At first, this seemed to refute the widely publicised belief that nothing prospers without predator control. I was staggered by the curlew’s ability to bring off a clutch of four eggs under such hostile conditions, and having been brought up on the doctrine that gamekeepers are a requisite part of wader conservation, I dared to hope that habitat and favourable weather would pull off a miracle.
Sure enough, the chicks grew like weeds. I photographed them every day and filled two notebooks with observations on their various strengths and vulnerabilities, their cohesion (or lack of it) and their complex communications with mission control (their parents). The mechanism by which adults detected and dispelled intruders was fascinating, and I began to have hopes that these chicks were not just a flash in the pan like so many that had gone before them in Galloway.
It was a sublime and totally unexpected window into the world of a bird that has become something of an enigma in my home county, and my work foundered as I watched over the chicks in a state of electrified delight from 3:45 in the morning to 10 o’clock at night.
But on Friday last week, there were suddenly only two chicks. On Sunday, there was one. There is still a single chick on the moss – I was watching it this morning, impressed at its growth and by the advent of its first primary feathers, but I can’t help wringing my hands at its chances of fledging after the demise of its peers.
I would love to be able to pinpoint a specific culprit for the disappearance of the three chicks.
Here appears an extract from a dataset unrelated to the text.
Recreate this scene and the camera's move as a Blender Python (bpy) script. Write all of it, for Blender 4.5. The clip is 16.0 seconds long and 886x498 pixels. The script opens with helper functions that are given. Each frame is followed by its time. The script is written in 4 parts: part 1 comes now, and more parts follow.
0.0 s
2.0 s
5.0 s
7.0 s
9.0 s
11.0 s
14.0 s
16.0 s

In fact, I would love to be able to prove that a predator was responsible, as without this evidence of the obvious, some will dismiss the whole observation as anecdotal hokum. Buzzards have certainly been a sticking point for the adults and there was a farm cat hunting up the road nearby the night before the first two chicks went missing. I don’t know what happened and the story is still not complete, but it’s a fair enough moment to set down an early conclusion at this stage.
We’ve had exceptional rearing weather this spring – it has been a once-in-a-decade season, and all kinds of birds have produced bumper crops of chicks. These curlews have enjoyed the double bonus of the farmer’s partial withdrawal from these acres, leaving the habitat to grow into something really special. What a coincidence; you could call it a “once-in-a-curlew’s-thirty-year-lifetime” opportunity.
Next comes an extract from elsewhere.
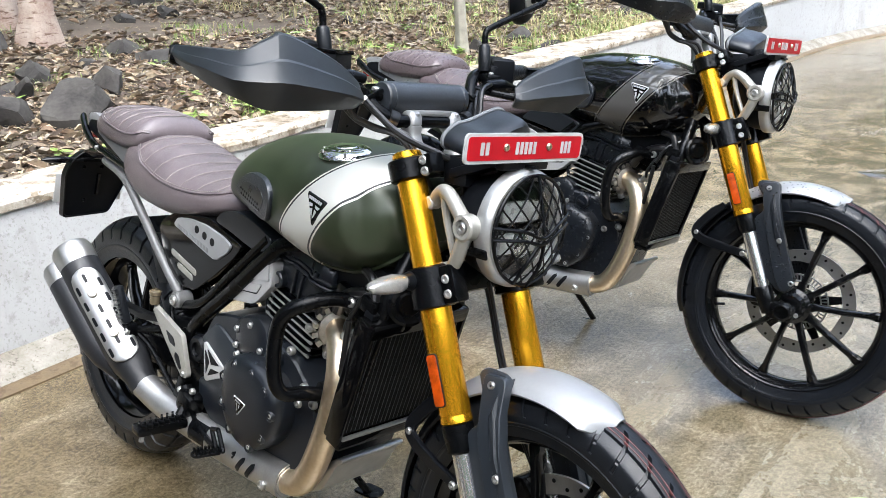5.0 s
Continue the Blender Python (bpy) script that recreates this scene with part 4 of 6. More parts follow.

With luck so heavily balanced in their favour, it is tempting to think that if this pair cannot fledge youngsters this year, they will never do it.
It has been a revelation to see what a tremendous difference A1 habitat and sunshine can make to a species that so rarely gets out of the starting blocks when it comes to breeding. But all that is for nothing without predator control.
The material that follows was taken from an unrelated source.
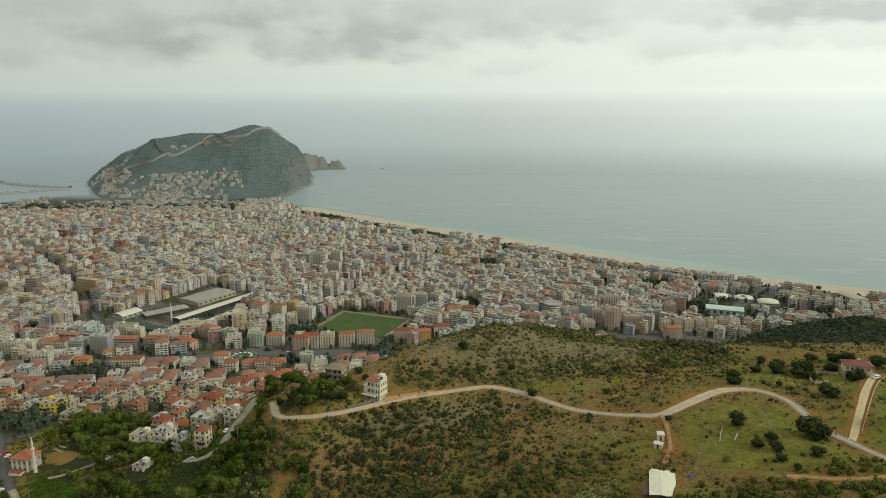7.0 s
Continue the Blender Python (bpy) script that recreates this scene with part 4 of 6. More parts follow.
        for side in range(4):
            half = A if side % 2 == 0 else B
            if side == 2:
                continue
            n = 3 if rich and side == 0 else 2
            for c in range(n):
                keep = np.flatnonzero(rng.random(len(s)) < 0.74)
                h = half[keep]
                mid = h * (2 * (c + 0.5) / n - 1)
                wd = h * rng.uniform(0.16, 0.26, len(keep))
                z0, z1 = base[keep] + 0.95, base[keep] + rng.choice([2.25, 2.4, 2.5], len(keep))
                if side == 0:
                    q = [stack(mid - wd, -B[keep] - o, z0), stack(mid + wd, -B[keep] - o, z0), stack(mid + wd, -B[keep] - o, z1), stack(mid - wd, -B[keep] - o, z1)]
                elif side == 2:
                    q = [stack(mid + wd, B[keep] + o, z0), stack(mid - wd, B[keep] + o, z0), stack(mid - wd, B[keep] + o, z1), stack(mid + wd, B[keep] + o, z1)]
                elif side == 1:
                    q = [stack(A[keep] + o, mid - wd, z0), stack(A[keep] + o, mid + wd, z0), stack(A[keep] + o, mid + wd, z1), stack(A[keep] + o, mid - wd, z1)]
                else:
                    q = [stack(-A[keep] - o, mid + wd, z0), stack(-A[keep] - o, mid - wd, z0), stack(-A[keep] - o, mid - wd, z1), stack(-A[keep] - o, mid + wd, z1)]
                hp.add(put(np.stack(q, 1), s[keep]), [(0, 1, 2, 3)], 4)
    return hp


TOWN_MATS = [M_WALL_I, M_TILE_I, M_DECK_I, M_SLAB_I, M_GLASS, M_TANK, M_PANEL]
reach_ = np.hypot(PLOTS[:, 0], PLOTS[:, 1])
# the nearest quarter, in the stretch of plan below the hill, is built house by house
single_ = (PLOTS[:, 1] < 930) & (PLOTS[:, 0] > -520) & (PLOTS[:, 0] < 460)
NEAR = PLOTS[single_]
NEAR = NEAR[np.argsort(np.hypot(NEAR[:, 0], NEAR[:, 1]))][:205]
keys_ = {(round(r[0], 2), round(r[1], 2)) for r in NEAR}
REST = PLOTS[[(round(r[0], 2), round(r[1], 2)) not in keys_ for r in PLOTS]]
mid_ = REST[:, 1] < 1500
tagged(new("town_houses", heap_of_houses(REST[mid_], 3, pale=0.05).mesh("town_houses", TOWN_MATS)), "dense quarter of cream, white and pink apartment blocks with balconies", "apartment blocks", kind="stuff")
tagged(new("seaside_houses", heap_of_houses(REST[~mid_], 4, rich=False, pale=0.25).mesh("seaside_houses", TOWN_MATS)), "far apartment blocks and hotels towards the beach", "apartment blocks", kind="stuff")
tagged(new("headland_houses", heap_of_houses(CLIMB, 6, rich=False, pale=0.9, tones=(0.42, 0.2, 0.74, 0.5, 0.2, 0.94)).mesh("headland_houses", [M_HAZED_WALL, M_HAZED_TILE] + TOWN_MATS[2:])), "small white and red-roofed houses climbing the headland", "houses", kind="stuff")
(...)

Like all over-simplified “debates”, discussions around predation are easily polarised and made ridiculous. Some argue that predator control is unnecessary where the habitat is correct. Some argue that the cycles of weather result in natural booms and busts in wader productivity. I’m now more convinced than ever by the value of habitat and weather, but it’s increasingly clear that neither matter without predator control. When all three align, there is no reason why those four youngsters could not have fledged this year – it would have been exceptional, but this is an exceptional year. I don’t expect every wader to convert 100% of its eggs into fledged youngsters every year, but if the summer passes and these two devoted parents head back to the Solway on their own, it will be a bitter, bitter disappointment and a damning condemnation of our collective approach to conservation.